Hoarding ideas takes up the mindspace that could be vacated for new ideas to blossom. Looking at the mango trees today, I realized, it is only natural to express your best ideas, your highest creative energy, now.
Only if you do that, you will have bigger and better ideas the following season.
It just takes trusting the subliminal law of nature,
Of giving and growing.

A beautiful bait

I am planning to travel outside India for the first time. As a custom, we seek blessings of elders in the family before undertaking a challenging task. Considering this, I had a natural gravitation towards my grandmother. I decided to go and seek her blessing before I embark.

On visiting her, I was met with her ever inviting eyes, as if they were already expecting me. I noticed that even though my mother’s eyes were apprehensive about my decision to travel, my grandmother eyes had a reassuring energy. She was prepared to let me go without any worries whatsoever.
She sat with me for a while, just looking into my eyes, with all the love that ever exists. I communicated as much as I could with in pidgin Malayalam. Her forgiving heart understood all matters of my heart that were beyond language. I spent the night in the ancestral home brimming with nostalgia. In the morning as I was leaving, I was awarded a few kisses by her. She’s 90. I couldn’t think of anything that I could give her.
She has reached an age where she only has good energy to give. There is no expectation of anything in return.
What do you give such a person?
All that I could give is some of my time.
There is little time when we’d coexist on earth after all.

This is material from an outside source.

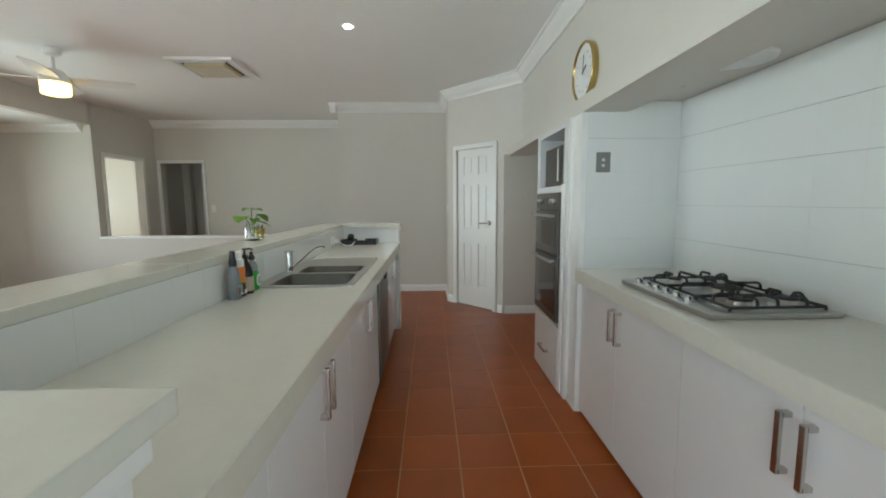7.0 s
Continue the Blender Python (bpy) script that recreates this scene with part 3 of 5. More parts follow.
r1 = bottle("spray_bottle", 2.425, [(0.023, 0), (0.025, 0.005), (0.025, 0.085), (0.022, 0.112), (0.015, 0.128), (0.013, 0.134)], M_CLEARP, "clear plastic spray bottle with black nozzle")
part("nozzle", lathe([(0.015, 0), (0.015, 0.02), (0.012, 0.035), (0.011, 0.06), (0.006, 0.064)], 14, (2.425, YBOT, 1.0345)), M_BLACK, r1, smooth=True)
part("label_band", boxes((2.406, 2.444, YBOT - 0.0265, YBOT - 0.022, 0.915, 0.958)), M_GREYP, r1, "silver and dark printed label")
part("label_bar", boxes((2.408, 2.420, YBOT - 0.0275, YBOT - 0.0266, 0.920, 0.948)), M_BLIND, r1)
part("label_bar", boxes((2.424, 2.441, YBOT - 0.0275, YBOT - 0.0266, 0.918, 0.926)), M_WHITE, r1)
r2 = bottle("foam_bottle", 2.478, [(0.021, 0), (0.022, 0.004), (0.022, 0.062)], M_BLACK, "black and orange foam bottle with white cap")
part("orange_sleeve", lathe([(0.0221, 0), (0.0221, 0.055), (0.020, 0.062)], 18, (2.478, YBOT, 0.9630)), M_ORANGE, r2, smooth=True)
part("yellow_band", lathe([(0.0226, 0), (0.0226, 0.010)], 18, (2.478, YBOT, 0.958)), M_YELLOW, r2)
part("cap", lathe([(0.019, 0), (0.020, 0.03), (0.014, 0.034), (0.013, 0.06), (0.006, 0.063)], 16, (2.478, YBOT, 1.0255)), M_WHITE, r2, smooth=True)
part("label_bar", boxes((2.468, 2.488, YBOT - 0.0232, YBOT - 0.0222, 0.914, 0.930)), M_WHITE, r2)
r3 = bottle("soap_bottle", 2.535, [(0.030, 0), (0.031, 0.004), (0.031, 0.085), (0.026, 0.11), (0.014, 0.135), (0.012, 0.150)], M_AMBER, "black soap bottle with beige label and pump")
part("label_band", lathe([(0.0315, 0), (0.0315, 0.062)], 20, (2.535, YBOT, 0.913)), M_BEIGE, r3, "beige paper label", smooth=True)
b = lathe([(0.013, 0), (0.013, 0.016), (0.005, 0.018), (0.005, 0.036), (0.010, 0.038), (0.009, 0.045)], 12, (2.535, YBOT, 1.0505))
tube(b, [(2.535, YBOT, 1.090), (2.555, YBOT - 0.012, 1.092), (2.568, YBOT - 0.02, 1.086)], 0.004, 8)
part("pump", b, M_BLACK, r3)
r4 = bottle("detergent_bottle", 2.602, [(0.036, 0), (0.038, 0.005), (0.037, 0.075), (0.034, 0.086)], M_LIQ_G, "clear detergent bottle half full of green liquid", 1.0, 0.62)
part("upper_body", lathe([(0.034, 0.0), (0.033, 0.02), (0.028, 0.034), (0.014, 0.042), (0.012, 0.05)], 20, (2.602, YBOT, 0.9875), 1.0, 0.62), M_CLEARP, r4, smooth=True)
part("cap", lathe([(0.014, 0), (0.014, 0.014), (0.008, 0.02), (0.007, 0.034), (0.003, 0.036)], 14, (2.602, YBOT, 1.0375)), M_BLACK, r4, smooth=True)
lb = lathe([(0.001, 0), (0.024, 0.001), (0.024, 0.002), (0.001, 0.003)], 24)
lb.transform(pose(2.606, YBOT - 0.024, 0.947, 90, 0, 0) @ Matrix.Diagonal((1.0, 1.15, 1.0, 1)))
part("label_oval", lb, M_WHITE, r4, "white oval label")
for z in (0.955, 0.945, 0.935):
    part("label_bar", boxes((2.592, 2.620, YBOT - 0.0285, YBOT - 0.0272, z - 0.002, z + 0.002)), M_LIQ_G, r4)

# black tray with small things at the far end
tr = thing("black_tray", (4.62, 2.30, 0.9), "shallow black plastic tray holding small devices", "tray")
tb = boxes((4.55, 4.74, 2.12, 2.44, 0.9005, 0.907), (4.55, 4.556, 2.12, 2.44, 0.907, 0.943), (4.734, 4.74, 2.12, 2.44, 0.907, 0.943), (4.556, 4.734, 2.12, 2.126, 0.907, 0.943), (4.556, 4.734, 2.434, 2.44, 0.907, 0.943))
part("tray_body", tb, M_BLACK, tr)
ph = thing("hand_held_device", (4.66, 2.37, 0.907), "black round-headed device standing in the tray", "device")
part("grip", lathe([(0.016, 0), (0.015, 0.035)], 14, (4.66, 2.37, 0.9075)), M_BLACK, ph)
hd = lathe([(0.010, -0.030), (0.028, -0.018), (0.034, 0), (0.028, 0.018), (0.010, 0.030)], 18, (4.66, 2.37, 0.966))
part("head", hd, M_BLACK, ph, smooth=True)
wc = thing("white_charger", (4.66, 2.28, 0.907), "small white plastic charger in the tray", "charger")
part("charger_body", boxes((4.63, 4.69, 2.24, 2.31, 0.9075, 0.948), bev=0.008), M_WHITE, wc)
rc = thing("remote_control", (4.62, 2.18, 0.907), "dark remote control lying in the tray", "remote")
rb = boxes((4.58, 4.72, 2.16, 2.20, 0.9075, 0.926), bev=0.005)
part("case", rb, M_GREYP, rc)
so = thing("power_point", (4.30, 2.458, 0.955), "white double power point with plug on the splash", "power point")
part("plate", boxes((4.245, 4.355, 2.450, 2.4575, 0.93, 0.995), bev=0.003), M_WHITE, so)
part("plug", boxes((4.31, 4.345, 2.41, 2.45, 0.945, 0.975), bev=0.006), M_WHITE, so)
cb = bmesh.new()
tube(cb, [(4.33, 2.41, 0.95), (4.36, 2.38, 0.925), (4.42, 2.36, 0.906), (4.48, 2.33, 0.906), (4.53, 2.32, 0.925), (4.57, 2.31, 0.938)], 0.0035)
structure("charger_cord", cb, M_WHITE, "thin white charging cord on the worktop", "cord", "stuff")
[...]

As I sit at the railway station waiting for my train, I reach into my bag to check my belongings. To my surprise, I find a little bag of snacks she packed for me.
Oh that familiar aroma, clear as day, brought forth in a flash.
It tastes like my childhood!

I fall for the bait in this tender trap of affection. How could I not go back to her at the first opportunity?
To live a childhood again, in the little time we share on this beautiful earth.